Si le Liban n’a jamais hésité à développer ses relations commerciales avec ses voisins comme avec des partenaires plus lointains, il lui reste toutefois à mettre en place le cadre institutionnel et légal qui lui permettra de rejoindre l’Organisation mondiale du commerce (OMC). Une telle adhésion lui permettrait de participer à la construction du système des relations économiques internationales de demain, mais surtout de créer davantage d’opportunités de développement à ses producteurs de biens et services grâce aux nouveaux marchés qui s’ouvriraient à eux. Ces producteurs bénéficieraient, en outre, pour faire face aux difficultés qu’ils pourraient rencontrer sur les marchés d’exportation, de l’appui de l’organisme de règlement des litiges qui existe au sein de l’OMC.
Toutefois, il semble nécessaire de rappeler que le « processus même d’adhésion », la mise en place d’un cadre institutionnel et légal plus moderne, serait déjà de nature à faire disparaître des obstacles sérieux au développement de l’économie libanaise. Il contribuerait, en particulier, à attirer davantage d’investissements puisque les détenteurs de capitaux seraient rassurés sur le fonctionnement des institutions libanaises.

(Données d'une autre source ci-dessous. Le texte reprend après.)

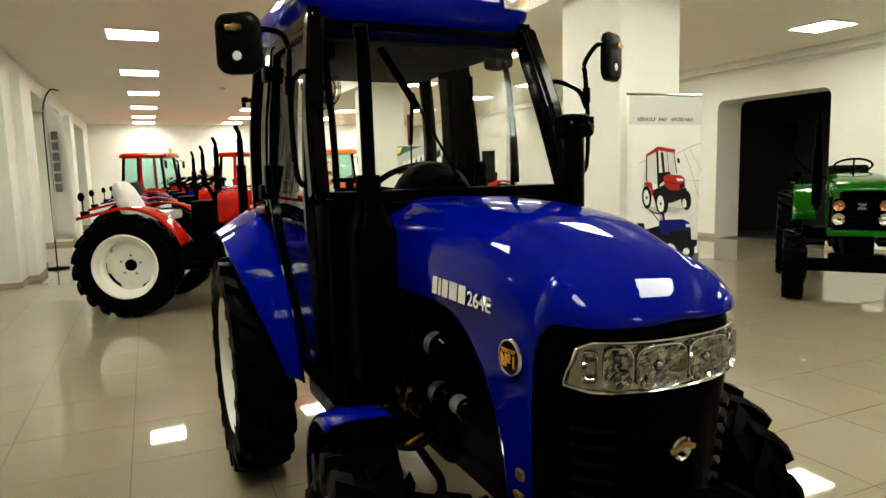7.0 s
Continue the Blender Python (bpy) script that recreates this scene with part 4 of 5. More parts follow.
    # corner lamps in the roof's front: clear ends, amber middle over a bright bezel
    for s in (-1, 1):
        plan = [(0.766, 0.335), (0.757, 0.40), (0.738, 0.452), (0.705, 0.487), (0.655, 0.505), (0.60, 0.512), (0.54, 0.515)]

        def lens_strip(points):
            rows = []
            for z, o in ((2.104, 0.002), (2.110, 0.010), (2.136, 0.013), (2.166, 0.009), (2.174, -0.004)):
                ring = []
                for x, y in points:
                    d = Vector((x - 0.3, y, 0)).normalized() * o
                    ring.append((x + d.x, s * (y + d.y), z))
                rows.append(ring)
            return loft(B(), rows, closed=False)
        lamp = part("corner_lamp", lens_strip(plan), M_LENS, blue, "amber-lit clear wrap-round corner lamp")
        lamp.visible_shadow = False
        rng = random.Random(7)
        path = smooth_path([(x, y, 0) for x, y in plan], 4)
        rows = []
        for z in (2.105, 2.118, 2.132, 2.146, 2.160, 2.172):
            ring = []
            for p in path:
                d = Vector((p.x - 0.3, p.y, 0)).normalized() * (0.005 + rng.uniform(-0.0015, 0.0015))
                ring.append((p.x + d.x, s * (p.y + d.y), z))
            rows.append(ring)
        part("reflector", loft(B(), rows, closed=False), M_LAMPGLOW, lamp, "faceted amber-lit reflector", smooth=False)
        bm = B()
        loop = [(x + 0.004, s * (y + 0.003), 2.101) for x, y in plan] + [(x - 0.002, s * (y - 0.004), 2.176) for x, y in plan[::-1]]
        tube(bm, loop + [loop[0]], 0.0048, 6)
        part("bezel", bm, M_TRIM, lamp, "white lamp bezel")
        bm = B()
        ball(bm, (-0.438, s * 0.462, 2.13), 0.016, 10)
        part("rear_marker", bm, M_RIM, blue, "small white rear marker lamp")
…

Il serait donc, en soi, de nature à augmenter le bien-être de la population, à condition toutefois que les gouvernements mettent simultanément les politiques de l’emploi, les politiques sociales et les politiques de lutte contre la pauvreté au cœur de leur action. La collaboration entre l’UE et les gouvernements libanais successifs s’est déroulée de manière très satisfaisante dans tous ces domaines. Malheureusement, il n’a pas été possible d’avancer suffisamment sur la voie de l’élaboration d’un plan d’action commun qui comprenne toutes les actions requises pour instituer le libre-échange entre le Liban et l’UE, développer une société inclusive et engager le Liban sur le chemin d’une véritable prospérité. Espérons que le prochain gouvernement prendra ces causes à cœur et avancera avec tous ses partenaires, notamment avec l’UE et les pays arabes, sur la voie de l’élaboration d’un agenda économique et social autour duquel la majorité de celles et ceux qui vivent sur ce beau territoire libanais pourront se rassembler.